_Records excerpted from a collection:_
____

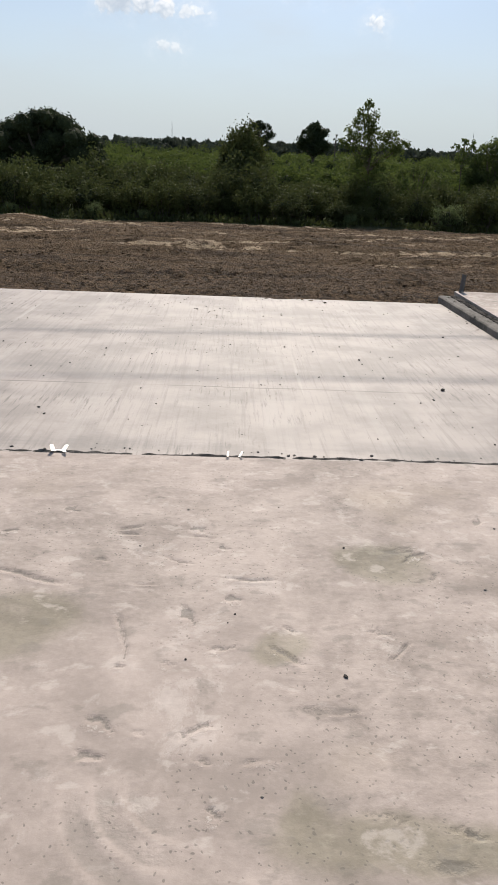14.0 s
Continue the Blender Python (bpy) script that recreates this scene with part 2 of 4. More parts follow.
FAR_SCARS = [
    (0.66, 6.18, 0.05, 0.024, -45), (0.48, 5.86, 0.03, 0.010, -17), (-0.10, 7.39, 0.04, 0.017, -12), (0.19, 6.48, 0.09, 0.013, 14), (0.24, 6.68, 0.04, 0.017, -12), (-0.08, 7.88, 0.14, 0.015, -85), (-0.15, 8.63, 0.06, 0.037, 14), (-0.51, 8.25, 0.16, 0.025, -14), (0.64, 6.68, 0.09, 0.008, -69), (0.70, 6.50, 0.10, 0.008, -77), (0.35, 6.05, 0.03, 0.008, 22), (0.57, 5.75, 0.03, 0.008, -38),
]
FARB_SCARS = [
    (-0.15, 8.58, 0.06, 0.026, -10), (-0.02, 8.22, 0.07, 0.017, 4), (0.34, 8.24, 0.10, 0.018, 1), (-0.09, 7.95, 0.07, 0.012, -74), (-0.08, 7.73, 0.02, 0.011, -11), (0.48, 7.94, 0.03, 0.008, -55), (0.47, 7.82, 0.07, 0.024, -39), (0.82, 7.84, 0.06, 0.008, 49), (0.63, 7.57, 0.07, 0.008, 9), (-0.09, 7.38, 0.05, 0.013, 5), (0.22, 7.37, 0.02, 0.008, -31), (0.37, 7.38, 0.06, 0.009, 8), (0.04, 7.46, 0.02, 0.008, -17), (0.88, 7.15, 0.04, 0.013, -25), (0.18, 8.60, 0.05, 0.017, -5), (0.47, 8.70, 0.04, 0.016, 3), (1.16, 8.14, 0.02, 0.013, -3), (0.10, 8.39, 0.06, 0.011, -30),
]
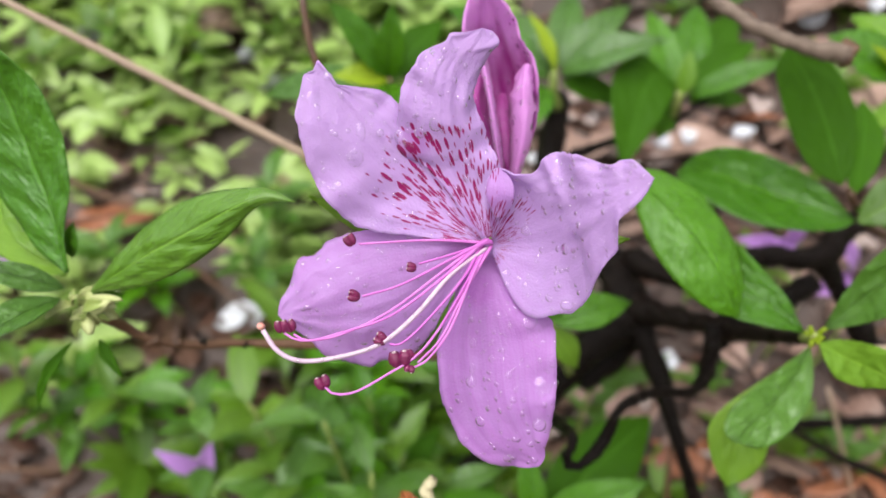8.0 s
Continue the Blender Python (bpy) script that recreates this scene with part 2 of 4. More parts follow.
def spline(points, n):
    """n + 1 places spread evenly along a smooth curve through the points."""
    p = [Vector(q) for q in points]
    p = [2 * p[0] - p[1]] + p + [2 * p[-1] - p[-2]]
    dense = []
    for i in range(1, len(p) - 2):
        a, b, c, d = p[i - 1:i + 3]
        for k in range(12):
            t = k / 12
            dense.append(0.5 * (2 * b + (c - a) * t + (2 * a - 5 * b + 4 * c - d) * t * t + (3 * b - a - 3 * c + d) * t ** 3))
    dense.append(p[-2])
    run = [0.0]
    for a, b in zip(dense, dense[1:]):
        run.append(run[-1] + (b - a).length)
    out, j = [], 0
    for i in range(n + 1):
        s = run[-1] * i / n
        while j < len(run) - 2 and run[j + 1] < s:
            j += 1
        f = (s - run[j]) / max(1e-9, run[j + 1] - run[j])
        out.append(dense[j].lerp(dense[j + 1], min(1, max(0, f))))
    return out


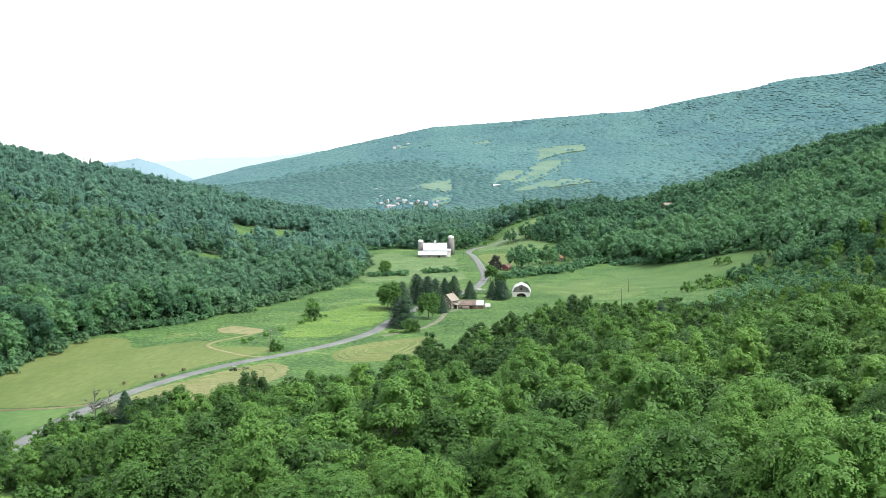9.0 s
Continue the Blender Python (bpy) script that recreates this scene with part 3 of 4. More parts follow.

____

_WHAT IS REQUIRED:_ Write out the full listing verbatim, excluding its pictures.

_TASK RESULT:_
14.0 s
Continue the Blender Python (bpy) script that recreates this scene with part 2 of 4. More parts follow.
FAR_SCARS = [
    (0.66, 6.18, 0.05, 0.024, -45), (0.48, 5.86, 0.03, 0.010, -17), (-0.10, 7.39, 0.04, 0.017, -12), (0.19, 6.48, 0.09, 0.013, 14), (0.24, 6.68, 0.04, 0.017, -12), (-0.08, 7.88, 0.14, 0.015, -85), (-0.15, 8.63, 0.06, 0.037, 14), (-0.51, 8.25, 0.16, 0.025, -14), (0.64, 6.68, 0.09, 0.008, -69), (0.70, 6.50, 0.10, 0.008, -77), (0.35, 6.05, 0.03, 0.008, 22), (0.57, 5.75, 0.03, 0.008, -38),
]
FARB_SCARS = [
    (-0.15, 8.58, 0.06, 0.026, -10), (-0.02, 8.22, 0.07, 0.017, 4), (0.34, 8.24, 0.10, 0.018, 1), (-0.09, 7.95, 0.07, 0.012, -74), (-0.08, 7.73, 0.02, 0.011, -11), (0.48, 7.94, 0.03, 0.008, -55), (0.47, 7.82, 0.07, 0.024, -39), (0.82, 7.84, 0.06, 0.008, 49), (0.63, 7.57, 0.07, 0.008, 9), (-0.09, 7.38, 0.05, 0.013, 5), (0.22, 7.37, 0.02, 0.008, -31), (0.37, 7.38, 0.06, 0.009, 8), (0.04, 7.46, 0.02, 0.008, -17), (0.88, 7.15, 0.04, 0.013, -25), (0.18, 8.60, 0.05, 0.017, -5), (0.47, 8.70, 0.04, 0.016, 3), (1.16, 8.14, 0.02, 0.013, -3), (0.10, 8.39, 0.06, 0.011, -30),
]
8.0 s
Continue the Blender Python (bpy) script that recreates this scene with part 2 of 4. More parts follow.
def spline(points, n):
    """n + 1 places spread evenly along a smooth curve through the points."""
    p = [Vector(q) for q in points]
    p = [2 * p[0] - p[1]] + p + [2 * p[-1] - p[-2]]
    dense = []
    for i in range(1, len(p) - 2):
        a, b, c, d = p[i - 1:i + 3]
        for k in range(12):
            t = k / 12
            dense.append(0.5 * (2 * b + (c - a) * t + (2 * a - 5 * b + 4 * c - d) * t * t + (3 * b - a - 3 * c + d) * t ** 3))
    dense.append(p[-2])
    run = [0.0]
    for a, b in zip(dense, dense[1:]):
        run.append(run[-1] + (b - a).length)
    out, j = [], 0
    for i in range(n + 1):
        s = run[-1] * i / n
        while j < len(run) - 2 and run[j + 1] < s:
            j += 1
        f = (s - run[j]) / max(1e-9, run[j + 1] - run[j])
        out.append(dense[j].lerp(dense[j + 1], min(1, max(0, f))))
    return out


9.0 s
Continue the Blender Python (bpy) script that recreates this scene with part 3 of 4. More parts follow.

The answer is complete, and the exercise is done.